In emerging economies, things are definitely looking brighter for beleaguered oil and commodity producers after a dire couple of years. So we should expect improved performances in countries such as Brazil, Russia, and South Africa for as long as the rebound in prices holds. India, which had been the emerging darling, looks to be suffering the consequences of Prime Minister Modi’s overly hasty currency reform, but provided a tricky period of change can be managed appropriately, should do better again before long.

Beyond these immediate consequences, many emerging markets could again find instability arising this year if US interest rates and a rising US dollar drain too much capital towards the US.

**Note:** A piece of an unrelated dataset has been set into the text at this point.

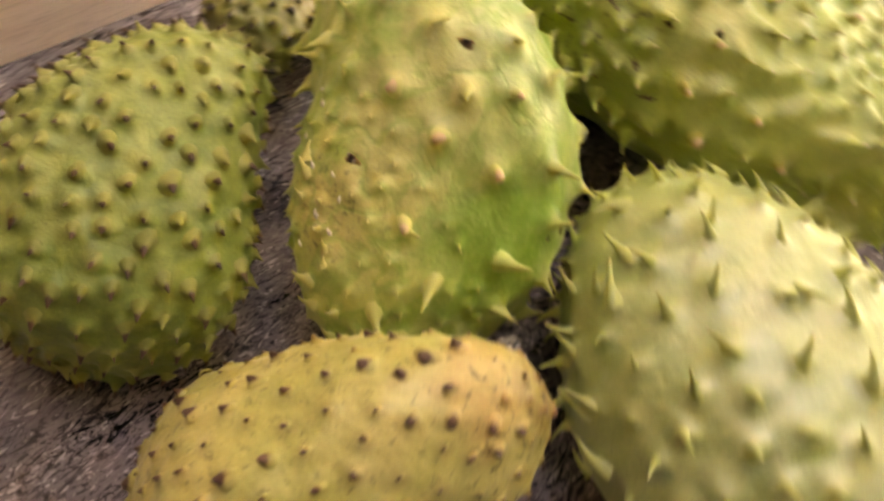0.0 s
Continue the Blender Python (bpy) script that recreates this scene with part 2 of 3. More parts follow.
structure("floor", box_bm((X0, Y0, -0.05), (WIN_X, WALL_Y, 0.0)), MAT_FLOOR, "brown tiled kitchen floor")
CORNER = 0.685
ADDED_HIGH_LO, ADDED_HIGH_HI = (-1.1, TOP + 1.10), (0.70, HIGH - 0.06)  # an unseen opening over the panelling, added to let in north light
bm = boxes_bm(((X0, WALL_Y, 0.0), (ADDED_HIGH_LO[0], WALL_Y + 0.1, HIGH + 0.08)), ((ADDED_HIGH_LO[0], WALL_Y, 0.0), (CORNER, WALL_Y + 0.1, ADDED_HIGH_LO[1])), ((ADDED_HIGH_LO[0], WALL_Y, ADDED_HIGH_HI[1]), (ADDED_HIGH_HI[0], WALL_Y + 0.1, HIGH + 0.08)), ((ADDED_HIGH_HI[0], WALL_Y, ADDED_HIGH_LO[1]), (WIN_X + 0.16, WALL_Y + 0.1, HIGH + 0.08)), ((CORNER, WALL_Y, TOP + 0.50), (WIN_X + 0.16, WALL_Y + 0.1, ADDED_HIGH_LO[1])), ((CORNER, WALL_Y, 0.0), (WIN_X + 0.16, WALL_Y + 0.1, TOP - 0.004)))
structure("wall_north", bm, MAT_WOOD, "pale wood panelled wall behind the counter, with an unseen high opening added for light")


def wall_with_opening(name, lo, hi, o_lo, o_hi, axis, material, label):
    """A wall box with one rectangular opening; axis: the way in which the wall runs (0: x, 1: y)."""
    bm = bmesh.new()
    for a, b, c, d in ((lo[axis], o_lo[0], lo[2], hi[2]), (o_hi[0], hi[axis], lo[2], hi[2]), (o_lo[0], o_hi[0], lo[2], o_lo[1]), (o_lo[0], o_hi[0], o_hi[1], hi[2])):
        if b - a < 1e-4:
            continue
        p, q = list(lo), list(hi)
        p[axis], q[axis], p[2], q[2] = a, b, c, d
        made = bmesh.ops.create_cube(bm, size=1.0)["verts"]
        for v in made:
            for k in range(3):
                v.co[k] = p[k] + (v.co[k] + 0.5) * (q[k] - p[k])
    bmesh.ops.remove_doubles(bm, verts=bm.verts[:], dist=1e-5)
    return structure(name, bm, material, label)


WIN_LO, WIN_HI, SASH_Y = (-0.85, TOP - 0.004), (WALL_Y, TOP + 1.38), -0.30
wall_with_opening("wall_east", (WIN_X, Y0, 0.0), (WIN_X + 0.16, WALL_Y, HIGH), WIN_LO, WIN_HI, 1, MAT_PLASTER, "cream plaster wall with a low wide window over the counter")
# These unseen walls are dark only to keep bounced light out of the gaps.
structure("wall_west", box_bm((X0 - 0.1, Y0, 0.0), (X0, WALL_Y, HIGH)), MAT_UNSEEN_DARK, "plain unseen wall, kept dark to cut bounce light")
structure("wall_south", box_bm((X0, Y0 - 0.1, 0.0), (WIN_X + 0.16, Y0, HIGH)), MAT_UNSEEN_DARK, "plain unseen wall, kept dark to cut bounce light")

counter = tagged(new("counter"), "speckled grey-brown laminate kitchen counter on a plain base", "counter", kind="structure")
part("countertop", box_bm((X0, -0.29, TOP - 0.038), (WIN_X, WALL_Y, TOP), 0.004), MAT_COUNTER, counter, "glossy grey-brown speckled laminate")
part("base", box_bm((X0, -0.24, 0.0), (WIN_X, WALL_Y, TOP - 0.038)), MAT_CARCASS, counter)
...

China is a bit like the curate’s egg. After a terrible start to 2016, fiscal easing and still more credit creation have helped to stabilise the economy. With the important 19th Congress of the Communist Party due at the end of 2017, where Xi Jinping wants to advance key constitutional and personal goals, the government cannot afford for the economy to be anything other than stable. The trouble is that the consequence of credit growth of 20 per cent or more when the economy is growing by much less than half that is excess liquidity that is leaking abroad. This is causing the authorities awkward problems in managing capital outflows and currency depreciation.

Sooner or later, China’s financial system will blow a gasket, either as capital outflows accelerate and the currency depreciates more quickly, and or as the liability structure that is supporting China’s lending boom falters. With luck, for President Xi, these things won’t happen in 2017, but you never can tell.